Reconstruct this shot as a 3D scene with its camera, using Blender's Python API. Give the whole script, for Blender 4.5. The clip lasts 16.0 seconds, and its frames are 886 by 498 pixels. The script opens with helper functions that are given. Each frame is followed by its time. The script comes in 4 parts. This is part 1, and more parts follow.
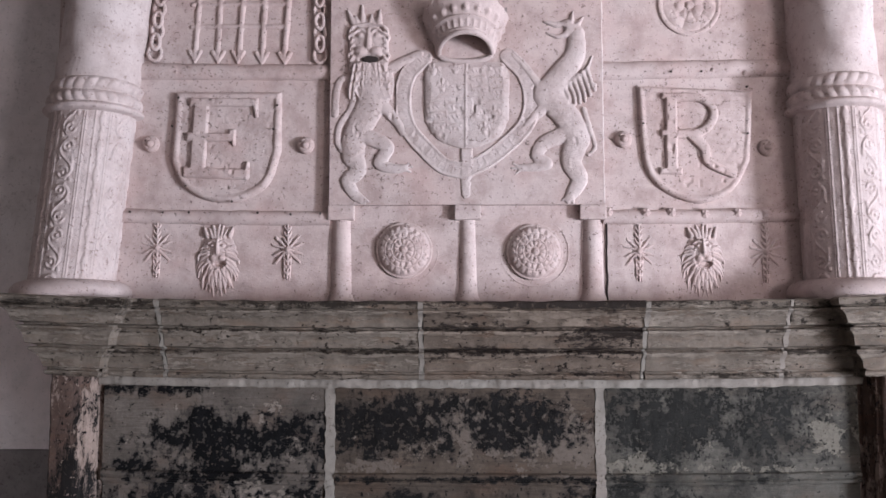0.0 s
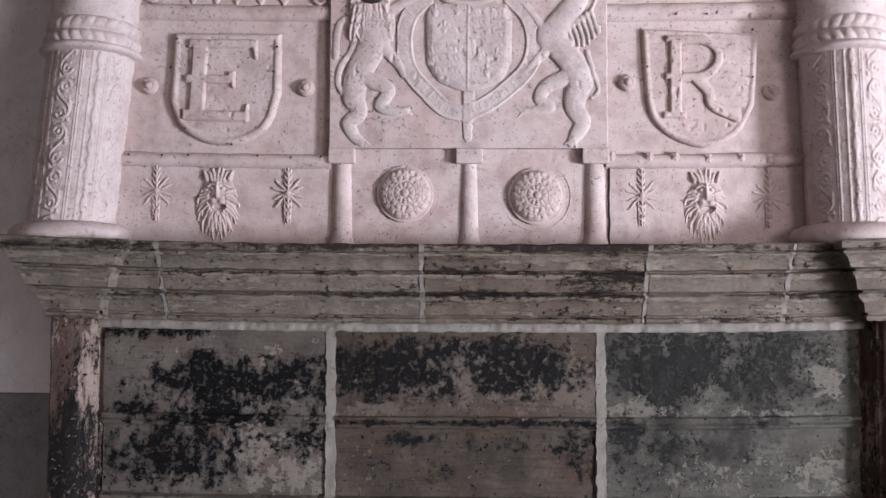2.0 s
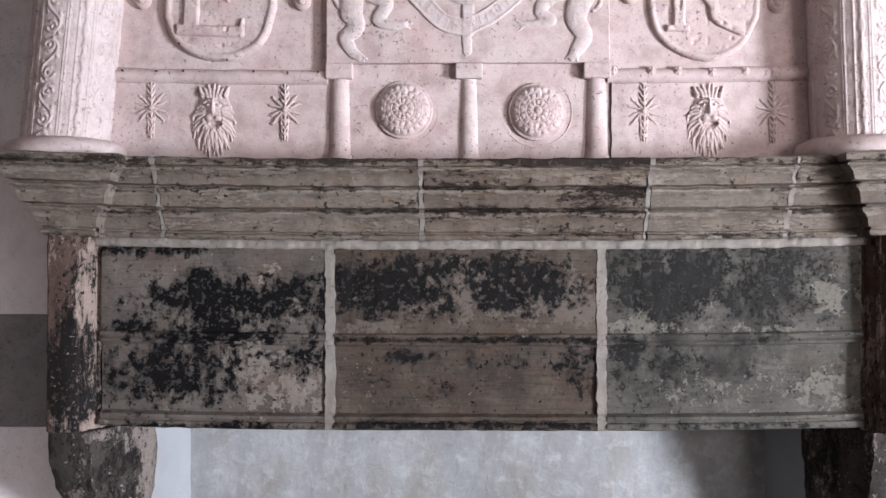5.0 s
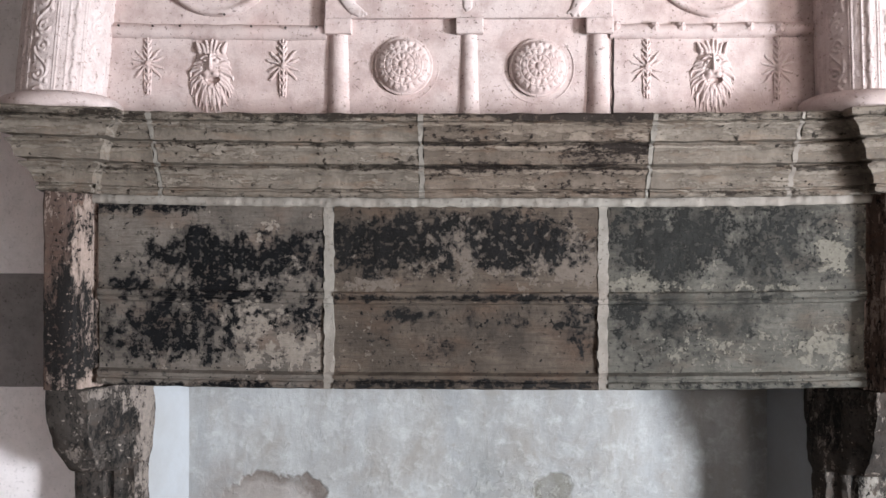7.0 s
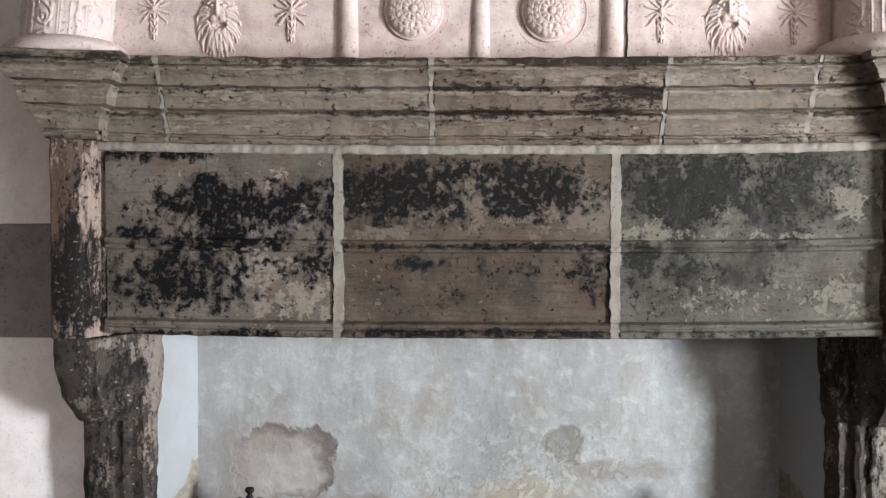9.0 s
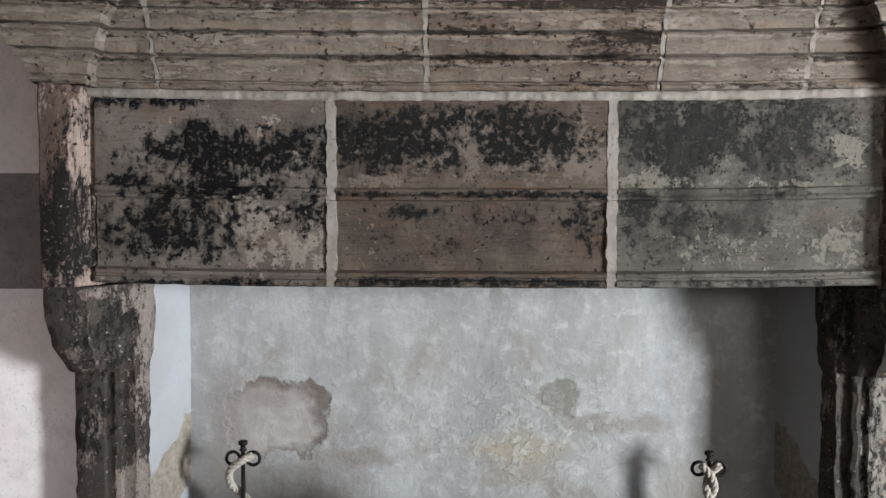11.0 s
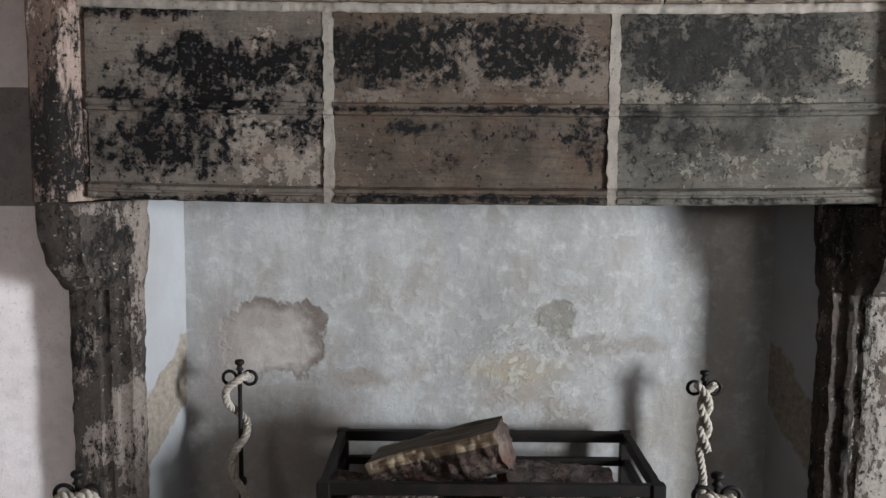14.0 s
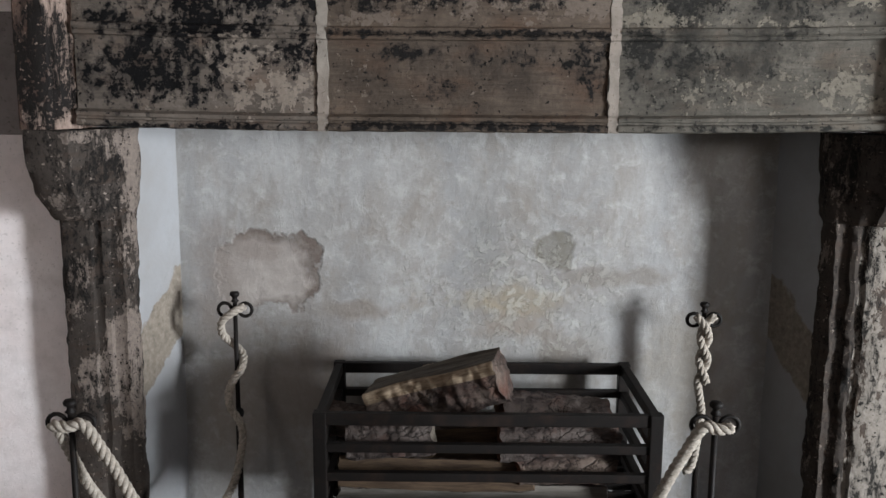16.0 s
================
GIVEN PROBLEM: Set down the complete material exactly, but do not include the images.

SOLVED EXERCISE:
Reconstruct this shot as a 3D scene with its camera, using Blender's Python API. Give the whole script, for Blender 4.5. The clip lasts 16.0 seconds, and its frames are 886 by 498 pixels. The script opens with helper functions that are given. Each frame is followed by its time. The script comes in 4 parts. This is part 1, and more parts follow.
0.0 s
2.0 s
5.0 s
7.0 s
9.0 s
11.0 s
14.0 s
16.0 s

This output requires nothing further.